The measure from state Sen. James Tedisco (R-Glenville) and Assemblyman Angelo Santabarbara (D-Rotterdam) does one simple thing: Give judges the discretion to
not simply spring accused criminals who pose a clear public-safety threat, based on the suspect’s record and/or behavior.
Starting Jan. 1, judges can’t require bail unless the charges involve a handful of violent crimes. So even a perp with a violent record can’t be jailed pending trial for charges such as first-degree stalking.
Other offenses that will only mean a desk-appearance ticket for the accused include second-degree manslaughter, second-degree robbery, second-degree (residential) burglary, selling a gun to a minor, jury tampering and making a terroristic threat.

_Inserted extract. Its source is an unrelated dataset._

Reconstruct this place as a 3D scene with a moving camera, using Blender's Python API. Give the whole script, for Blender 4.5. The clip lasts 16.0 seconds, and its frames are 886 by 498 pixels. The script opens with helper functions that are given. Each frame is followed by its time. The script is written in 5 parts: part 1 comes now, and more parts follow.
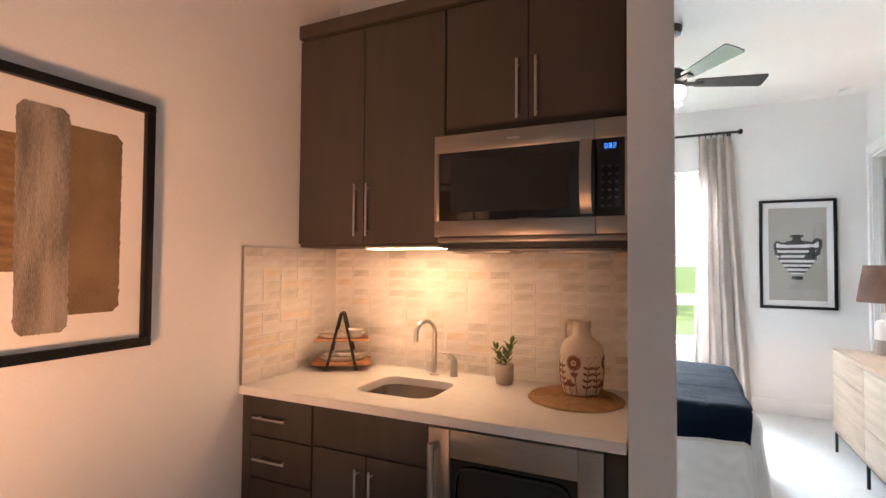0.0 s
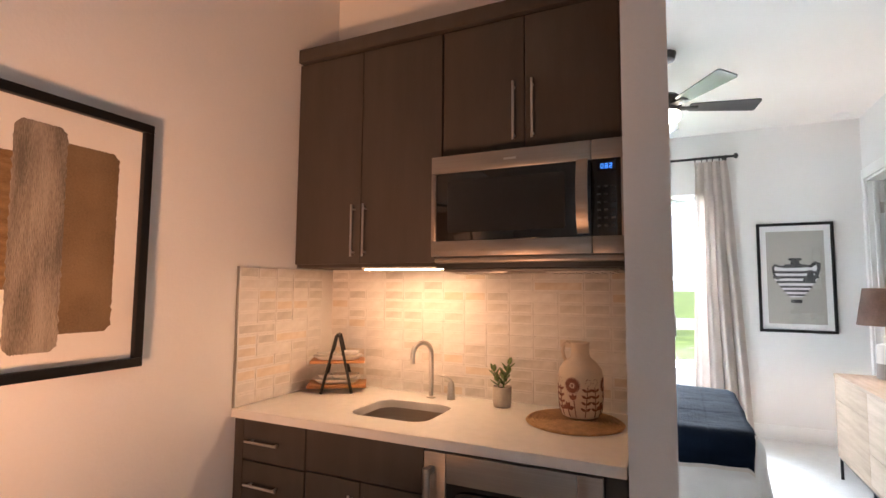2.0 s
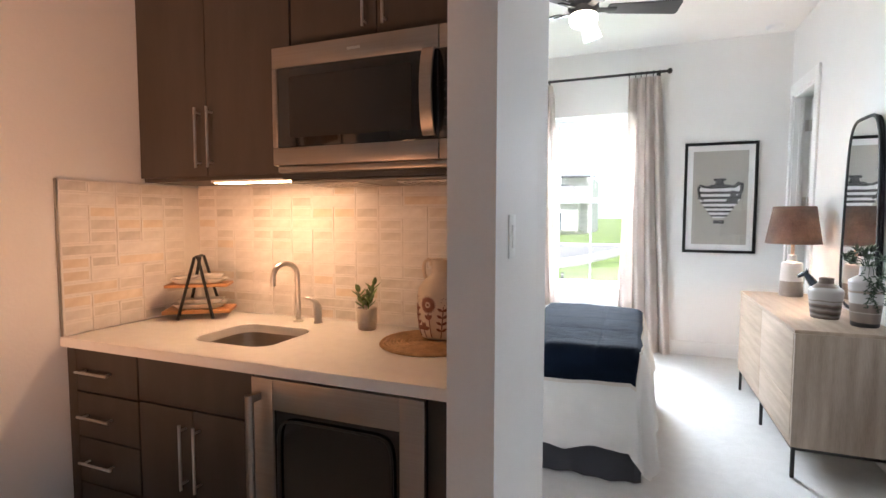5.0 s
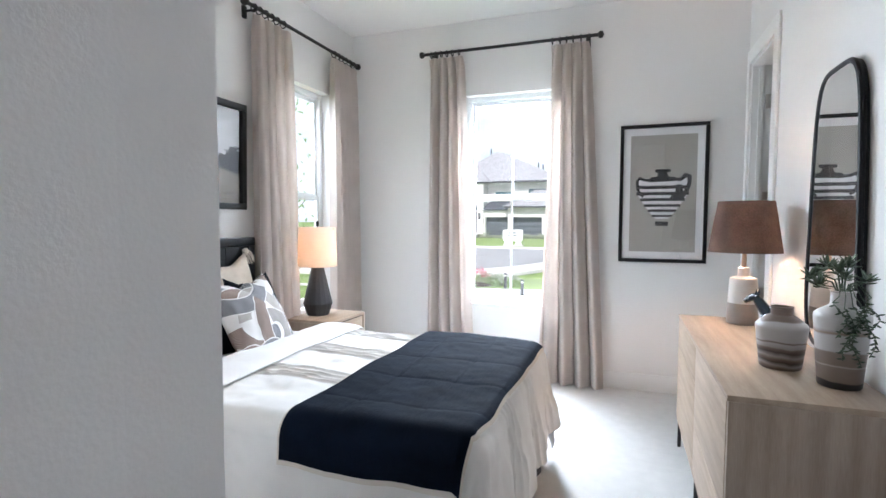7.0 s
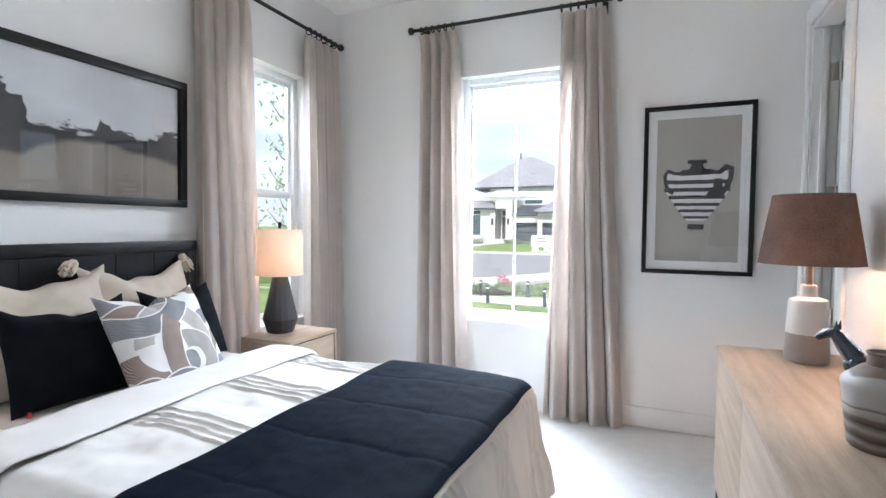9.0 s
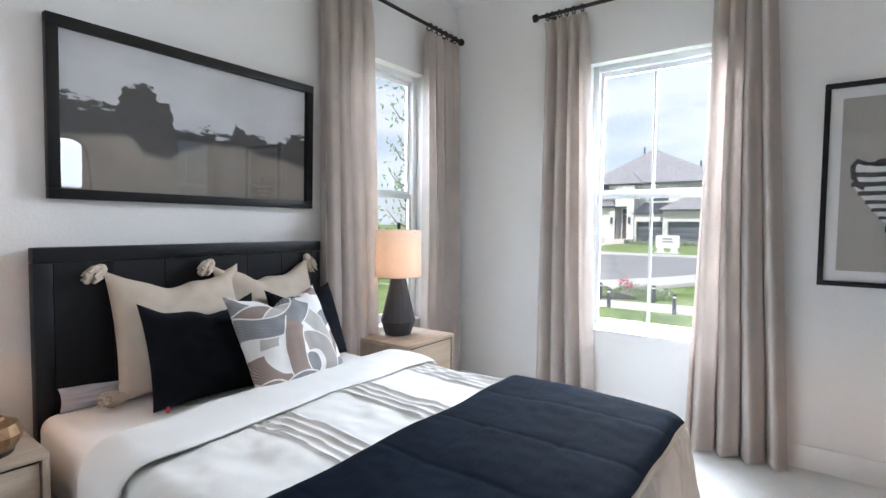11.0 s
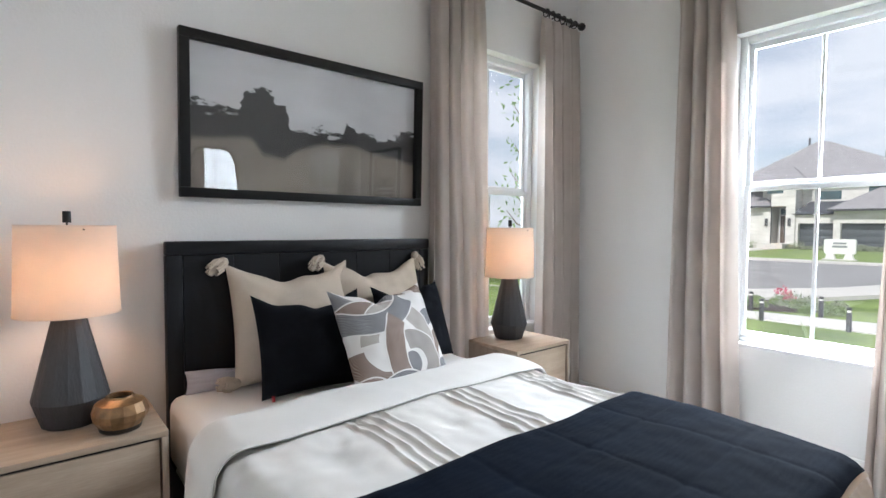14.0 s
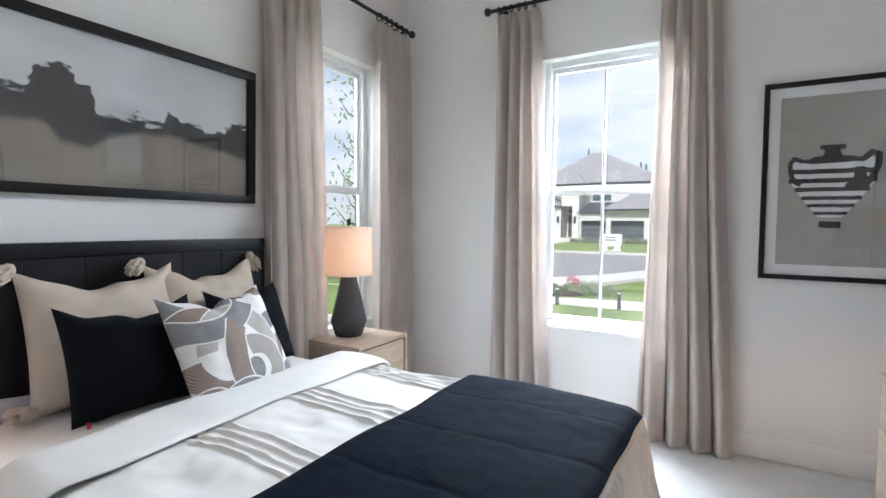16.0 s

New York’s law-enforcement communities are universally horrified by the reform package, which the Legislature put together without even consulting with district attorneys or other justice-system professionals.
The no-bail rules are only part of the problem, but an obvious one. New Jersey, months into a similar no-bail regime, adopted a “public-safety exception” much like what Tedisco and Santabarbara now propose.